You’re generally in charge of mowing, snow removal and those kinds of items that can get costly. Whereas opposed to single-family rentals, you put that on the tenant. They maintain the yard. They maintain their sidewalks just like any homeowner would. You do have some benefits for the single-family over the multis that way. The multis cashflow better and appreciate pretty well over time as well. Not quite as the single-family but they do appreciate well. That’s the long and short of multifamilies. Be careful with the zoning. Be careful where they’re located. You want to be in a decent market. You don’t want to be in a bad area where you’re going to have high turnover. I would not recommend buying in a war zone. Some people do.
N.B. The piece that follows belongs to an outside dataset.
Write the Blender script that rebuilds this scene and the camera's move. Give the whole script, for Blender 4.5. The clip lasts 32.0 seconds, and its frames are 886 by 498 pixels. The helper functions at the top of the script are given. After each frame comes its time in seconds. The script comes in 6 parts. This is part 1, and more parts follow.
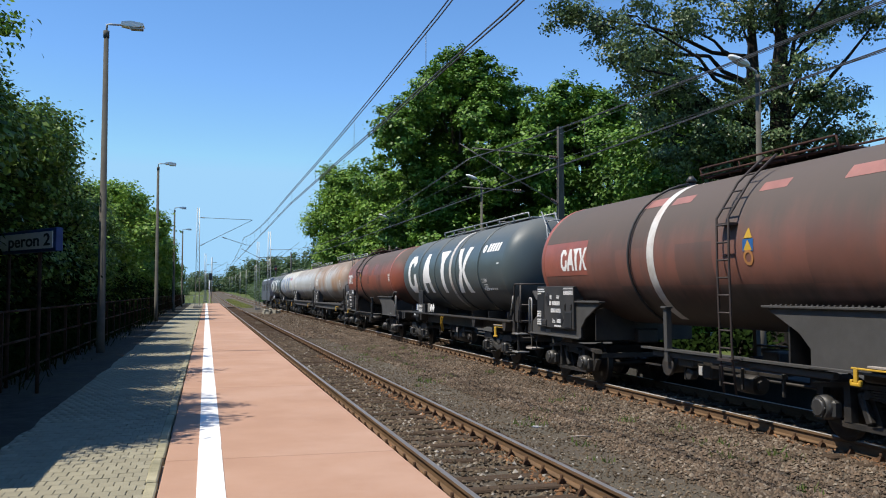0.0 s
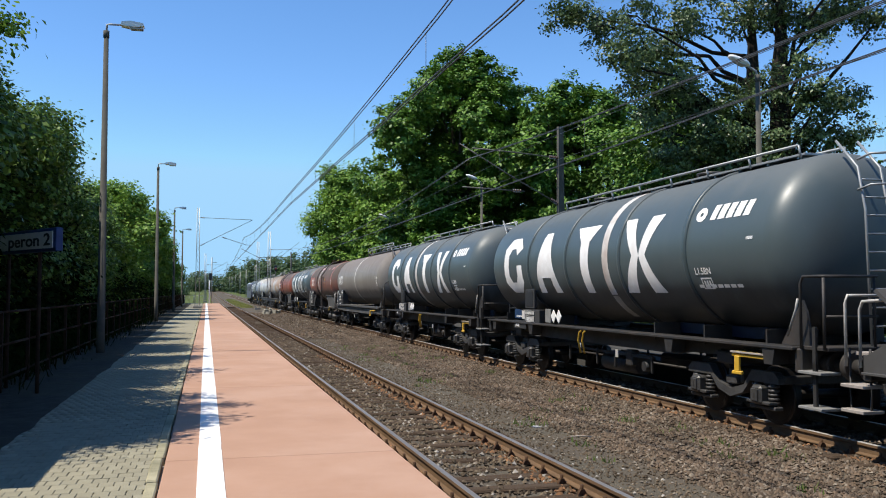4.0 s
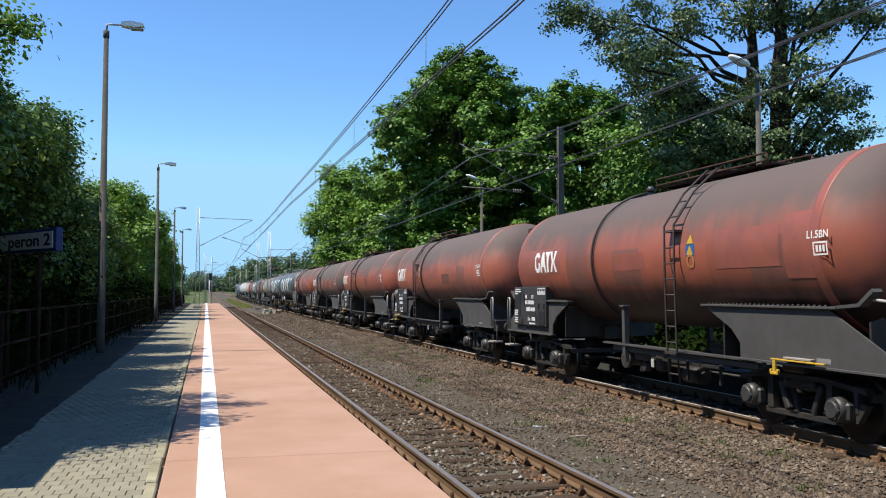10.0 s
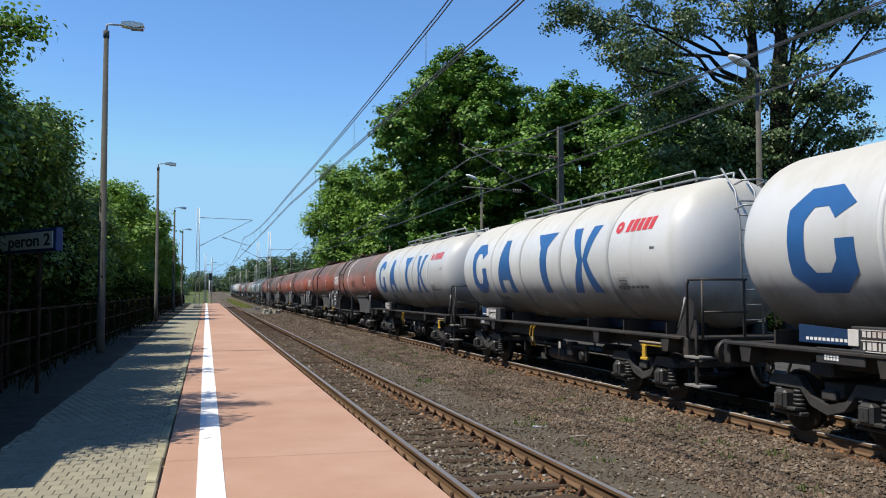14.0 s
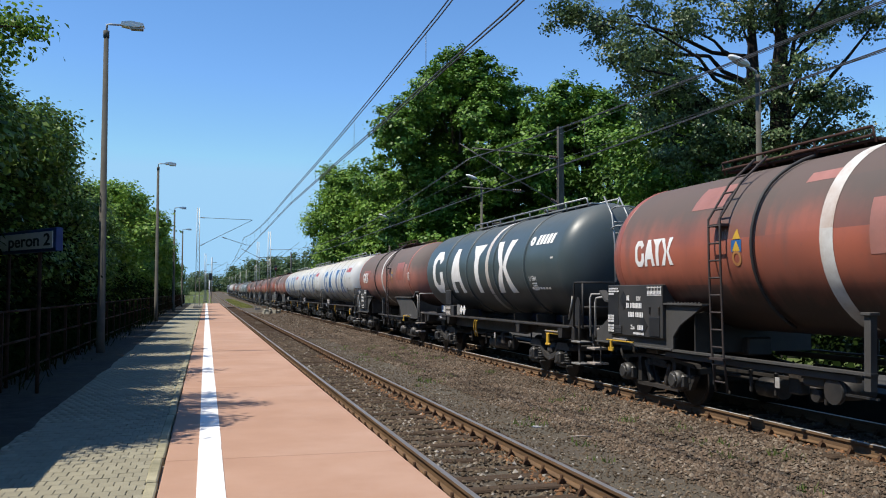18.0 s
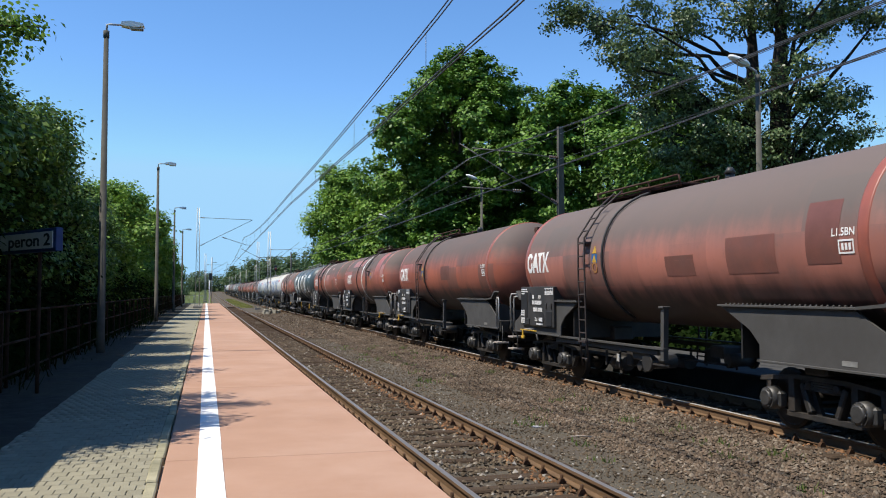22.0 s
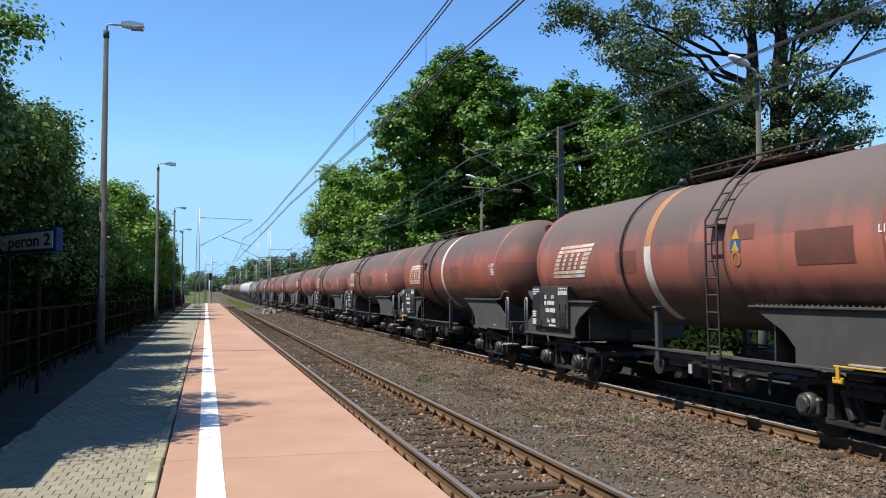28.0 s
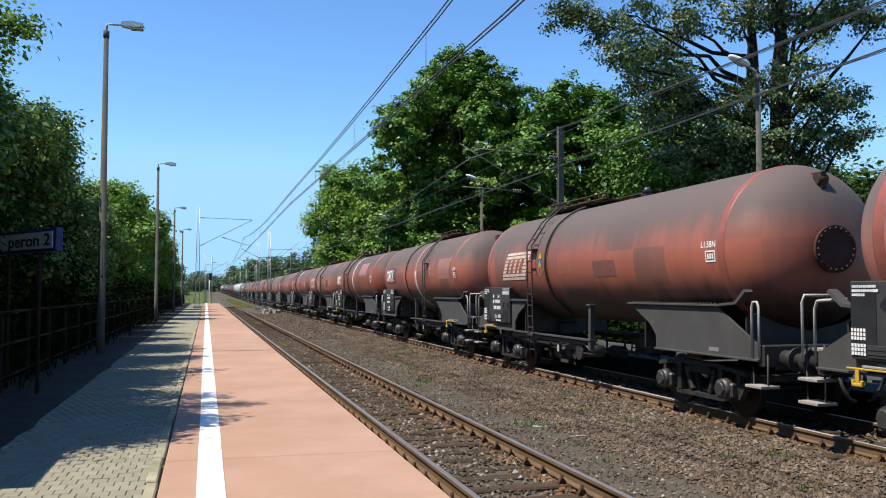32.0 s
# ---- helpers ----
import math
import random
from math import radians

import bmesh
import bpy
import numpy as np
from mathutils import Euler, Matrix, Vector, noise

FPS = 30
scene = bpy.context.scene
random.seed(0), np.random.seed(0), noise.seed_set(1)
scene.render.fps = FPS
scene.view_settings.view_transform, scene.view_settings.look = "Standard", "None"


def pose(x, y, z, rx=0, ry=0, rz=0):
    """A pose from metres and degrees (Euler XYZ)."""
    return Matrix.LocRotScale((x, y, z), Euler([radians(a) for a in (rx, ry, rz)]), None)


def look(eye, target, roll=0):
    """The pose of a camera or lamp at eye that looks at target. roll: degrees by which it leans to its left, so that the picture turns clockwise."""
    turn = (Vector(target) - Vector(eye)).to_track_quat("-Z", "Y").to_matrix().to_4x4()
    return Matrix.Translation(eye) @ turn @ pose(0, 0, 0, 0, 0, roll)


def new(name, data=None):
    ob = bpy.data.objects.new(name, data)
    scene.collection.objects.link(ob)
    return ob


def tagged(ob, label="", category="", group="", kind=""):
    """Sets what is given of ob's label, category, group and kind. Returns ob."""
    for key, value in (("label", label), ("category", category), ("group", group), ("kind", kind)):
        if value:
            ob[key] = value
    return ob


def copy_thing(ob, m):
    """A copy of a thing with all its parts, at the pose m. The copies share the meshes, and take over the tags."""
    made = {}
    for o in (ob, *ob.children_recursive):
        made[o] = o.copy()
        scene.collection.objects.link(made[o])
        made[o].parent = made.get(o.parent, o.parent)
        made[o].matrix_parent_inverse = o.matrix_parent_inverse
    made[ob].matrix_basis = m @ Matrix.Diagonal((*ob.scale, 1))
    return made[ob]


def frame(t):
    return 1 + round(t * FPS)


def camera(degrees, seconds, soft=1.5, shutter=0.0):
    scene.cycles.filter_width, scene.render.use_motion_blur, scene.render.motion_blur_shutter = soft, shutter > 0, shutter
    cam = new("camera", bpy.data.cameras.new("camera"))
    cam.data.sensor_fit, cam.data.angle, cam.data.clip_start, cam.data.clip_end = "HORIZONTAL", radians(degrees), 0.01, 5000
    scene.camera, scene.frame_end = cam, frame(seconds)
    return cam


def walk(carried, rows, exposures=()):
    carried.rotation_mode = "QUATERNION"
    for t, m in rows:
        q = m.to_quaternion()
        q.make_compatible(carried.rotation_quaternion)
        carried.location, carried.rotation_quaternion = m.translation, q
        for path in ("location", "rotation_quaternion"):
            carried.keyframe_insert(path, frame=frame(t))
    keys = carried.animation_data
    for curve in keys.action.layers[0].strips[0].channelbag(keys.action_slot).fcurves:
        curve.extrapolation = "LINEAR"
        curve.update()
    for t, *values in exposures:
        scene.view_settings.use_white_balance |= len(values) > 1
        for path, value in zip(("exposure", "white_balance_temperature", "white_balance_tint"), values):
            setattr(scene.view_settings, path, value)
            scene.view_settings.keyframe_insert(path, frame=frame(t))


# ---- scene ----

If you live there and you can maintain it and deal with that, that’s great. Otherwise, you have high crime, you’re going to have high turnover. If you have a low-crime, nice, safe place to live, you’re going to have tenants to stay there for a long period of time. I had a multi-unit about fifteen or twenty minutes from my house with a tenant in there who had been there for eighteen years. The rent stayed low, it was below market value but the guy was never going to move and it was low maintenance. Those can be for very worthwhile tenants to have when you have a nice long history like that. Be careful with the zoning. Be careful of where you’re buying it. Multi-unit properties can generate quite a bit of income. They’re going to have a better cashflow than you’re going to get out of a single-family. You’ll still have solid appreciation out of them. You’re going to have lower common maintenance costs. You have one roof over two, three, four, five units, however many you have. Whereas with single-families, you have one roof over one family. Your cost per unit is going to be far lower on the repair side. I hope you enjoyed this episode. I’m glad we’re able to hit on multiple different topics. Thanks again.